Last Friday, House and Senate leaders announced an agreement on a long-awaited bill to reauthorize the Federal Aviation Administration. Republicans withdrew a controversial labor provision that had drawn a veto threat from the White House in exchange for other changes to unionization rules. The deal paves the way for an FAA bill that has been years in the making. Lawmakers were facing a Jan. 31 deadline when the current FAA extension would expire. Lawmakers will pass one last extension this week, and they expect the final bill to be completed in February.
News of the breakthrough caused the aviation community to breathe a sigh of relief. But the deal also could impact future transportation negotiations; labor fights might now be fair game. Republicans backed off of their demand to rescind an administration rule that makes it easier for rail and aviation workers to unionize only after Democrats agreed to tweak how unionization elections are conducted and overseen. The biggest change is that the threshold to trigger a union election would be raised from 35 percent to 50 percent of covered workers. Labor officials say that change would have almost no practical impact on unionization because virtually all organizing campaigns are supported by more than half of the covered workforce.

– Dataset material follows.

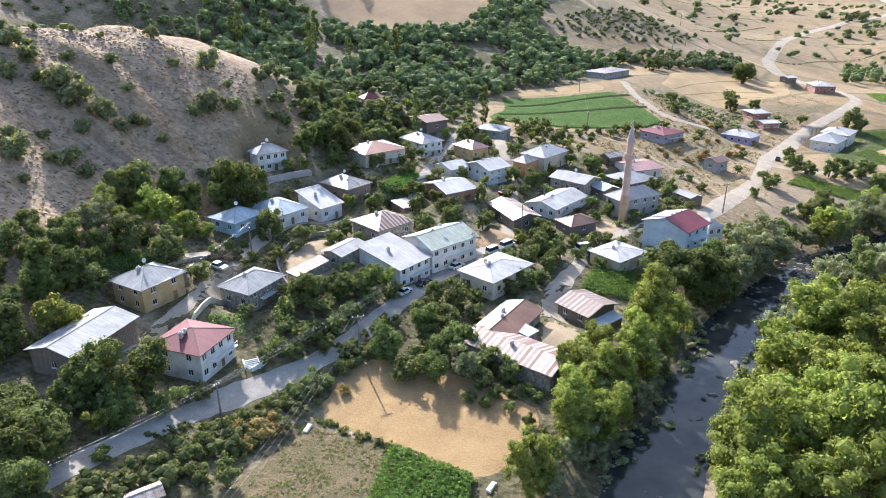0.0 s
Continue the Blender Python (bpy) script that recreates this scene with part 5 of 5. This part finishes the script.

Nonetheless, Republicans consider the Democrats' concessions a huge win because this is the first time that changes to union rules have been included in an FAA reauthorization bill. AFL-CIO Transportation and Trades Department President Edward Wytkind said the FAA bill is wrong place to be talking about complex union rules. "We don't believe amendments to the Railway Labor Act belong in an air-safety bill," he told me before the deal was finalized.
Did Democratic leaders do the right thing in granting unionization changes in order to jump-start an otherwise popular and noncontroversial transportation bill? Did Republicans do the right thing raising the union issue, knowing that the FAA bill would be the only place they would get any traction? Does this deal set a precedent for labor negotiations in future transportation bills? When is it appropriate to address union rules in transportation policy?